> WHAT IS BEING ASKED
Wherever the string "Continue" appears in a line, extract that line.

────────────────

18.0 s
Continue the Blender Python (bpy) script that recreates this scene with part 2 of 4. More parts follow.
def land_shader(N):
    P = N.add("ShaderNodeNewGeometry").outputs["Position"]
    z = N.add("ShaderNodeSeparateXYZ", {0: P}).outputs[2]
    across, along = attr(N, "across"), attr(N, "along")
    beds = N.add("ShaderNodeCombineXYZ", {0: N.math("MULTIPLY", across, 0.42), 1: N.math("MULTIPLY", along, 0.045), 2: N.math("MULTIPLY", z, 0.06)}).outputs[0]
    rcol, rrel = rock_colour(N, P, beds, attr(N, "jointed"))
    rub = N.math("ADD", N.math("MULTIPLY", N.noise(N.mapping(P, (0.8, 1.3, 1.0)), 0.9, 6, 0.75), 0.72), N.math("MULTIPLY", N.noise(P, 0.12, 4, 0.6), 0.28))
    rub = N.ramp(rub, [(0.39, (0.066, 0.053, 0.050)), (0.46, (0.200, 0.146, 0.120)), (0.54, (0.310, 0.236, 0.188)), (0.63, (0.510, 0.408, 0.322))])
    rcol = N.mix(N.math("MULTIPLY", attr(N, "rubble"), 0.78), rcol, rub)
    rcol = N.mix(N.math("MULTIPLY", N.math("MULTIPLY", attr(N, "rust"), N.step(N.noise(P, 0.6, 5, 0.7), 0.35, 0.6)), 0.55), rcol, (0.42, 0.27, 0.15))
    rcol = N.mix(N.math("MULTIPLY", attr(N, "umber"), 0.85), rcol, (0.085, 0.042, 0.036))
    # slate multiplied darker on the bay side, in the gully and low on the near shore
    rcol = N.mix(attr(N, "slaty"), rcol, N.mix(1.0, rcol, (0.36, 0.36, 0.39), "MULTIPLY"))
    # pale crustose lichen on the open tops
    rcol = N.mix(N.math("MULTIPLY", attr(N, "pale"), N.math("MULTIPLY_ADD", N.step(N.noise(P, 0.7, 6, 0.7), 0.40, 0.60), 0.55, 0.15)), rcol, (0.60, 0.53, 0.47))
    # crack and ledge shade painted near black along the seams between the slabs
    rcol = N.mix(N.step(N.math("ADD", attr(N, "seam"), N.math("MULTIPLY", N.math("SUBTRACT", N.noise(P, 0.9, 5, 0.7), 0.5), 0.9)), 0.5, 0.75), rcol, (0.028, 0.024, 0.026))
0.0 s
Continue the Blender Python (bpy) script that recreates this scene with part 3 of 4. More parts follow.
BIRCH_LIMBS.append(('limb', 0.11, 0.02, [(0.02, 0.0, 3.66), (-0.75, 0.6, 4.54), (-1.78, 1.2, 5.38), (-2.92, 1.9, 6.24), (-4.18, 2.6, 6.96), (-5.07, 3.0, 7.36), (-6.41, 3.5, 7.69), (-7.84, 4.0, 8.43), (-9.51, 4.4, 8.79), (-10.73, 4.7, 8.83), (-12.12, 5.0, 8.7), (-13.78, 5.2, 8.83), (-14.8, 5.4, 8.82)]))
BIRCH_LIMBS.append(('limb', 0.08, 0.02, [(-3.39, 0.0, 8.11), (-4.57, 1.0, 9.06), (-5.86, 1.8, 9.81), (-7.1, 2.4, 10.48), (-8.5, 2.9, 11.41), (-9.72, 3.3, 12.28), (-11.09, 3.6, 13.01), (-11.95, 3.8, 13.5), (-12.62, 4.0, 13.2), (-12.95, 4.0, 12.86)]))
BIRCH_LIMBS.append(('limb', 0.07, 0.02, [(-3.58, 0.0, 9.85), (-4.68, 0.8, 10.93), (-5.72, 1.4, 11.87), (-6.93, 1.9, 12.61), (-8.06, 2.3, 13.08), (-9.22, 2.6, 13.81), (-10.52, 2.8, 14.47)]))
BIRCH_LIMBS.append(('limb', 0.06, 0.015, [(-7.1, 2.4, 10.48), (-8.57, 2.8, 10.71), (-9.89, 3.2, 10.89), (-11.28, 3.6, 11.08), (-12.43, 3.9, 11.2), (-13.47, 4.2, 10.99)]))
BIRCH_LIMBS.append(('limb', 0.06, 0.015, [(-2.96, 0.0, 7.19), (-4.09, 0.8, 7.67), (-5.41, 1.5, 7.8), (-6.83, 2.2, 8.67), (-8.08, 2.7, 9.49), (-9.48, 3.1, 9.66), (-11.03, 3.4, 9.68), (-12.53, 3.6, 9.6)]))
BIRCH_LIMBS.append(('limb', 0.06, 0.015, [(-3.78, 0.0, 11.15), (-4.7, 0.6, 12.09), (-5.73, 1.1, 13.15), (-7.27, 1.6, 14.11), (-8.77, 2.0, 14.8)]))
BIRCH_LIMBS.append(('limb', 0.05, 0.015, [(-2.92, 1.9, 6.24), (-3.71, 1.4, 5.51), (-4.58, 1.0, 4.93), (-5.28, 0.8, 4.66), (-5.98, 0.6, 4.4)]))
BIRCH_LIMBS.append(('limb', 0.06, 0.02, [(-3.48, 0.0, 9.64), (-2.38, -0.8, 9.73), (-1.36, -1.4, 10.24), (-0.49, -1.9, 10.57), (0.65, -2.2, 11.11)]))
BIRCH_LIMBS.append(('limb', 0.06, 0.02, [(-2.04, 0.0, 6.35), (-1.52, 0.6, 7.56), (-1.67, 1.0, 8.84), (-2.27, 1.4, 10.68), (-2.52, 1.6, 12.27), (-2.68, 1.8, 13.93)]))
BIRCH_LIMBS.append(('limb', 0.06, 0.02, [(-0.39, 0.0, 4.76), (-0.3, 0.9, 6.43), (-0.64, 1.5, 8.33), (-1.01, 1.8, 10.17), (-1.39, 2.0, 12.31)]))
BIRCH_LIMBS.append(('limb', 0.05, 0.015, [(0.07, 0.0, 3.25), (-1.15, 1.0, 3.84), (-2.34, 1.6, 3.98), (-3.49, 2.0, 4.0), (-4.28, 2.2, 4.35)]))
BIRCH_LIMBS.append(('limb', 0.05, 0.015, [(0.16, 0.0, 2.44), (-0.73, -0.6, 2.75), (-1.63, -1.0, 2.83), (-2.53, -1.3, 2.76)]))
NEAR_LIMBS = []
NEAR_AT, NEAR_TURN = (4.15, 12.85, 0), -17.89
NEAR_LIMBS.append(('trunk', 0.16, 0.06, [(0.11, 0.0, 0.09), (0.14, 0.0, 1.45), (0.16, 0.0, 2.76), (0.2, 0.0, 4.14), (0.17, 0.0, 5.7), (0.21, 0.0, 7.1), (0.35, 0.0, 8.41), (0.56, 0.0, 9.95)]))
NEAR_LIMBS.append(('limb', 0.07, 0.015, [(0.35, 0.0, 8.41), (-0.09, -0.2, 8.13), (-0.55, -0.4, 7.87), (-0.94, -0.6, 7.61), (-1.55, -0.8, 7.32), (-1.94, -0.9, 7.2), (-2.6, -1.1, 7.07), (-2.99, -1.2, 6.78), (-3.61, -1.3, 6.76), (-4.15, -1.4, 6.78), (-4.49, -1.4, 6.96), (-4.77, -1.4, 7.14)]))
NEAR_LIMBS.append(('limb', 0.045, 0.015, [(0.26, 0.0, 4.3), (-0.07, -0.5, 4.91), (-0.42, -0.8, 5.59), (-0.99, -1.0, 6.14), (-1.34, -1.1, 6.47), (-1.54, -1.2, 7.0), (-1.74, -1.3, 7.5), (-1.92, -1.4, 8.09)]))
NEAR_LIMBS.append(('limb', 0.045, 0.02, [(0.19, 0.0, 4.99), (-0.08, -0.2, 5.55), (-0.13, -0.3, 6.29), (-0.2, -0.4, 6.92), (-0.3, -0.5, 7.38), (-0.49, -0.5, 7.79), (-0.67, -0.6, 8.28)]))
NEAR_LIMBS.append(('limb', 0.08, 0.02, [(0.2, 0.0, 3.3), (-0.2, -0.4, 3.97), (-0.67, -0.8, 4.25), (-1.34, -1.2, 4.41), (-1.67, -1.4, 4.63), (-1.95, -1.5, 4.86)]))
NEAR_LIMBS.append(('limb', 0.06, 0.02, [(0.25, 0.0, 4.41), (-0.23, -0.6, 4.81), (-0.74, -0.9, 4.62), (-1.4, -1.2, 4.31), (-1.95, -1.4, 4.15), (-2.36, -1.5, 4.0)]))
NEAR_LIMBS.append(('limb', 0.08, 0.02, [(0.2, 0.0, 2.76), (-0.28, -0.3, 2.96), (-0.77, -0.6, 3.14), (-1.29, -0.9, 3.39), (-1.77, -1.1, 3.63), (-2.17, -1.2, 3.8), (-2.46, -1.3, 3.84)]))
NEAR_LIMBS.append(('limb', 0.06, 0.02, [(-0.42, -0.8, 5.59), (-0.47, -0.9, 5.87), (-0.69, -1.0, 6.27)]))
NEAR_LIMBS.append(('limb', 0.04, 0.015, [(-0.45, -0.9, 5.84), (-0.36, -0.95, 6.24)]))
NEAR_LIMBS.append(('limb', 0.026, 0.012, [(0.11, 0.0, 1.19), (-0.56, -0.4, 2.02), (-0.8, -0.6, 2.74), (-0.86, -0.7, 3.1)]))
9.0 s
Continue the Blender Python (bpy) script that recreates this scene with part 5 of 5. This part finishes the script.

────────────────

> CORRECT RESPONSE
Continue the Blender Python (bpy) script that recreates this scene with part 2 of 4. More parts follow.
Continue the Blender Python (bpy) script that recreates this scene with part 3 of 4. More parts follow.
Continue the Blender Python (bpy) script that recreates this scene with part 5 of 5. This part finishes the script.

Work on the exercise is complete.